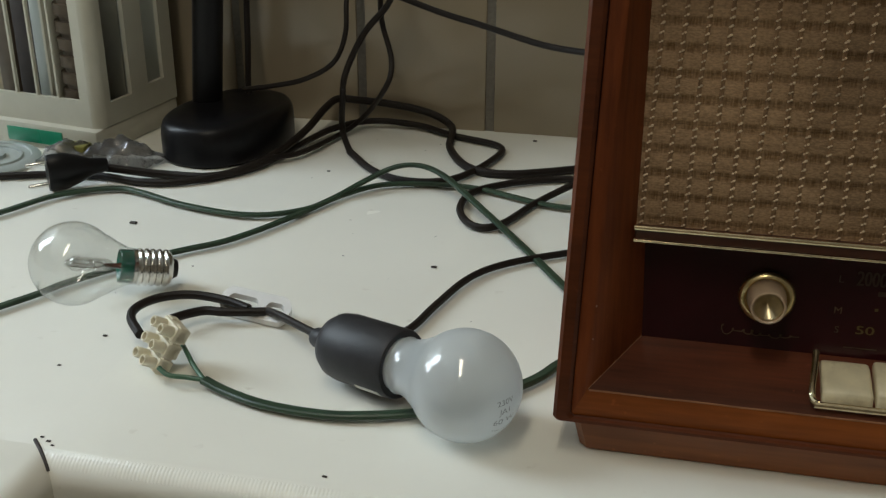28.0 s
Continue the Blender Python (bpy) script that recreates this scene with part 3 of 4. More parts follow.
# edge highlights of the two lower mitres, drawn as thin pale lines
for sx in (-1, 1):
    bm = bmesh.new()
    sweep(bm, [fp(sx * (0.1890 + (0.1645 - 0.1890) * t), 0.9405 + (0.9553 - 0.9405) * t, 0.0036 + (0.0395 - 0.0036) * t) + Vector((0, -0.0001, 0.0001)) for t in (0.0, 0.25, 0.5, 0.75, 1.0)], round_section(0.00018, 5))
    part("mitre_line", bm, M_GLINT_CHIP, radio, "pale painted highlight on the mitre joint")
# highlight on the front edge of the ledge, laid on as a pale line
bm = bmesh.new()
sweep(bm, [fp(-0.1885 + 0.377 * i / 24, 0.9402 + 0.00012 * math.sin(i * 2.3), 0.0031) for i in range(25)], round_section(0.00045, 6))
part("worn_edge", bm, M_EDGE_LIGHT, radio, "pale painted highlight along the front edge of the ledge")
# groove between the shell and the frame, its shade put into a dark colour
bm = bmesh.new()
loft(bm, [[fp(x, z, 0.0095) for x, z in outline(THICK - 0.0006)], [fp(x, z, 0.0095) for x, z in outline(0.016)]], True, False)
part("frame_groove", bm, M_GROOVE, radio, "groove round the frame with shade in its dark colour")

# small chips in the varnish of the frame
nick = random.Random(11)
for k in range(4):
    side = nick.choice((-1, 1))
    z = nick.uniform(0.95, 1.15)
    x = side * (0.1895 + (0.1825 - 0.1895) * (z - 0.943) / 0.215 - 0.0003)
    w = nick.uniform(0.0003, 0.0007)
    bm = bmesh.new()
    bmesh.ops.create_icosphere(bm, subdivisions=1, radius=w, matrix=Matrix.Translation(fp(x, z, 0.0030)) @ Matrix.Diagonal((1, 0.5, 1.6, 1)))
    part("varnish_chip", bm, M_GLINT_CHIP, radio, "small pale chip in the varnish", 0)

# plinth
bm = bmesh.new()
rings = []
for z, w, y0, y1 in ((0.9001, 0.1905, 0.0112, 0.188), (0.9012, 0.1920, 0.0100, 0.189), (0.9165, 0.1955, 0.0070, 0.192), (0.9218, 0.1955, 0.0070, 0.192)):
    c = 0.004
    rings.append([(-w + c, y0, z), (w - c, y0, z), (w, y0 + c, z), (w, y1 - c, z), (w - c, y1, z), (-w + c, y1, z), (-w, y1 - c, z), (-w, y0 + c, z)])
loft(bm, rings)
part("plinth", bm, M_PLINTH, radio, "narrow red-brown plinth with bevelled ends")

# speaker cloth: a slightly sagging sheet with raised twisted cords
C_TOP, C_BOT = (1.1425, 0.0192), (1.0200, 0.0258)


def cloth_point(x, v, out=0.0):
    z = C_TOP[0] + (C_BOT[0] - C_TOP[0]) * v
    d = C_TOP[1] + (C_BOT[1] - C_TOP[1]) * v
    return fp(x, z, d - out)


def cloth_half(v):
    return 0.1755 - 0.0030 * v


bm = bmesh.new()
rings = []
for j in range(25):
    v = j / 24
    rings.append([cloth_point(-cloth_half(v) + 2 * cloth_half(v) * i / 70, v, 0.0004 * math.sin(i * 1.7) * math.sin(j * 2.1)) for i in range(71)])
loft(bm, rings, False, False)
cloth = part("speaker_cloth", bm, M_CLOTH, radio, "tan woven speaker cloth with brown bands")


def cord_mesh(seed):
    """A brown core thread with a pair of pale twisted loops three times in every band."""
    r1 = random.Random(seed)
    bm = bmesh.new()
    wave = r1.uniform(0, 6)

    def sway(v):
        return 0.00025 * math.sin(v * 9 + wave)

    rings = []
    for i in range(61):
        c = cloth_point(sway(i / 60), i / 60, 0.0001)
        rr = 0.00100 + 0.00012 * math.sin(i * 1.3 + wave)
        rings.append([c + Vector((rr * math.cos(k * 1.0472), 0.0005 * math.sin(k * 1.0472), 0)) for k in range(6)])
    loft(bm, rings)
    core = len(bm.faces)
    step = 0.01249 / 3
    for k in range(60):
        z = TABLE - 0.00067 + step * k + r1.uniform(-0.00025, 0.00025)
        v = (C_TOP[0] - z) / (C_TOP[0] - C_BOT[0])
        if not 0.004 < v < 0.99:
            continue
        for dx, dz, size in ((-0.00060, -0.00038, 0.00052), (0.00052, 0.00032, 0.00064)):
            size *= r1.uniform(0.75, 1.2)
            c = cloth_point(sway(v) + dx + r1.uniform(-0.0001, 0.0001), v, 0.0006) + Vector((0, 0, dz))
            bmesh.ops.create_icosphere(bm, subdivisions=2, radius=size, matrix=Matrix.Translation(c) @ Matrix.Rotation(radians(-38), 4, "Y") @ Matrix.Diagonal((1.25, 0.75, 0.95, 1)))
    data = mesh_of("cord", bm, M_CORD, BASE[radio])
    data.materials.append(M_CORE)
    for p in data.polygons:
        if p.index < core:
            p.material_index = 1
    return data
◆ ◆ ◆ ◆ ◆
■ TASK GOAL ■
In your copy, leave out the pictures and reproduce the material above exactly.

■ REPLY TO THE EXERCISE ■
28.0 s
Continue the Blender Python (bpy) script that recreates this scene with part 3 of 4. More parts follow.
# edge highlights of the two lower mitres, drawn as thin pale lines
for sx in (-1, 1):
    bm = bmesh.new()
    sweep(bm, [fp(sx * (0.1890 + (0.1645 - 0.1890) * t), 0.9405 + (0.9553 - 0.9405) * t, 0.0036 + (0.0395 - 0.0036) * t) + Vector((0, -0.0001, 0.0001)) for t in (0.0, 0.25, 0.5, 0.75, 1.0)], round_section(0.00018, 5))
    part("mitre_line", bm, M_GLINT_CHIP, radio, "pale painted highlight on the mitre joint")
# highlight on the front edge of the ledge, laid on as a pale line
bm = bmesh.new()
sweep(bm, [fp(-0.1885 + 0.377 * i / 24, 0.9402 + 0.00012 * math.sin(i * 2.3), 0.0031) for i in range(25)], round_section(0.00045, 6))
part("worn_edge", bm, M_EDGE_LIGHT, radio, "pale painted highlight along the front edge of the ledge")
# groove between the shell and the frame, its shade put into a dark colour
bm = bmesh.new()
loft(bm, [[fp(x, z, 0.0095) for x, z in outline(THICK - 0.0006)], [fp(x, z, 0.0095) for x, z in outline(0.016)]], True, False)
part("frame_groove", bm, M_GROOVE, radio, "groove round the frame with shade in its dark colour")

# small chips in the varnish of the frame
nick = random.Random(11)
for k in range(4):
    side = nick.choice((-1, 1))
    z = nick.uniform(0.95, 1.15)
    x = side * (0.1895 + (0.1825 - 0.1895) * (z - 0.943) / 0.215 - 0.0003)
    w = nick.uniform(0.0003, 0.0007)
    bm = bmesh.new()
    bmesh.ops.create_icosphere(bm, subdivisions=1, radius=w, matrix=Matrix.Translation(fp(x, z, 0.0030)) @ Matrix.Diagonal((1, 0.5, 1.6, 1)))
    part("varnish_chip", bm, M_GLINT_CHIP, radio, "small pale chip in the varnish", 0)

# plinth
bm = bmesh.new()
rings = []
for z, w, y0, y1 in ((0.9001, 0.1905, 0.0112, 0.188), (0.9012, 0.1920, 0.0100, 0.189), (0.9165, 0.1955, 0.0070, 0.192), (0.9218, 0.1955, 0.0070, 0.192)):
    c = 0.004
    rings.append([(-w + c, y0, z), (w - c, y0, z), (w, y0 + c, z), (w, y1 - c, z), (w - c, y1, z), (-w + c, y1, z), (-w, y1 - c, z), (-w, y0 + c, z)])
loft(bm, rings)
part("plinth", bm, M_PLINTH, radio, "narrow red-brown plinth with bevelled ends")

# speaker cloth: a slightly sagging sheet with raised twisted cords
C_TOP, C_BOT = (1.1425, 0.0192), (1.0200, 0.0258)


def cloth_point(x, v, out=0.0):
    z = C_TOP[0] + (C_BOT[0] - C_TOP[0]) * v
    d = C_TOP[1] + (C_BOT[1] - C_TOP[1]) * v
    return fp(x, z, d - out)


def cloth_half(v):
    return 0.1755 - 0.0030 * v


bm = bmesh.new()
rings = []
for j in range(25):
    v = j / 24
    rings.append([cloth_point(-cloth_half(v) + 2 * cloth_half(v) * i / 70, v, 0.0004 * math.sin(i * 1.7) * math.sin(j * 2.1)) for i in range(71)])
loft(bm, rings, False, False)
cloth = part("speaker_cloth", bm, M_CLOTH, radio, "tan woven speaker cloth with brown bands")


def cord_mesh(seed):
    """A brown core thread with a pair of pale twisted loops three times in every band."""
    r1 = random.Random(seed)
    bm = bmesh.new()
    wave = r1.uniform(0, 6)

    def sway(v):
        return 0.00025 * math.sin(v * 9 + wave)

    rings = []
    for i in range(61):
        c = cloth_point(sway(i / 60), i / 60, 0.0001)
        rr = 0.00100 + 0.00012 * math.sin(i * 1.3 + wave)
        rings.append([c + Vector((rr * math.cos(k * 1.0472), 0.0005 * math.sin(k * 1.0472), 0)) for k in range(6)])
    loft(bm, rings)
    core = len(bm.faces)
    step = 0.01249 / 3
    for k in range(60):
        z = TABLE - 0.00067 + step * k + r1.uniform(-0.00025, 0.00025)
        v = (C_TOP[0] - z) / (C_TOP[0] - C_BOT[0])
        if not 0.004 < v < 0.99:
            continue
        for dx, dz, size in ((-0.00060, -0.00038, 0.00052), (0.00052, 0.00032, 0.00064)):
            size *= r1.uniform(0.75, 1.2)
            c = cloth_point(sway(v) + dx + r1.uniform(-0.0001, 0.0001), v, 0.0006) + Vector((0, 0, dz))
            bmesh.ops.create_icosphere(bm, subdivisions=2, radius=size, matrix=Matrix.Translation(c) @ Matrix.Rotation(radians(-38), 4, "Y") @ Matrix.Diagonal((1.25, 0.75, 0.95, 1)))
    data = mesh_of("cord", bm, M_CORD, BASE[radio])
    data.materials.append(M_CORE)
    for p in data.polygons:
        if p.index < core:
            p.material_index = 1
    return data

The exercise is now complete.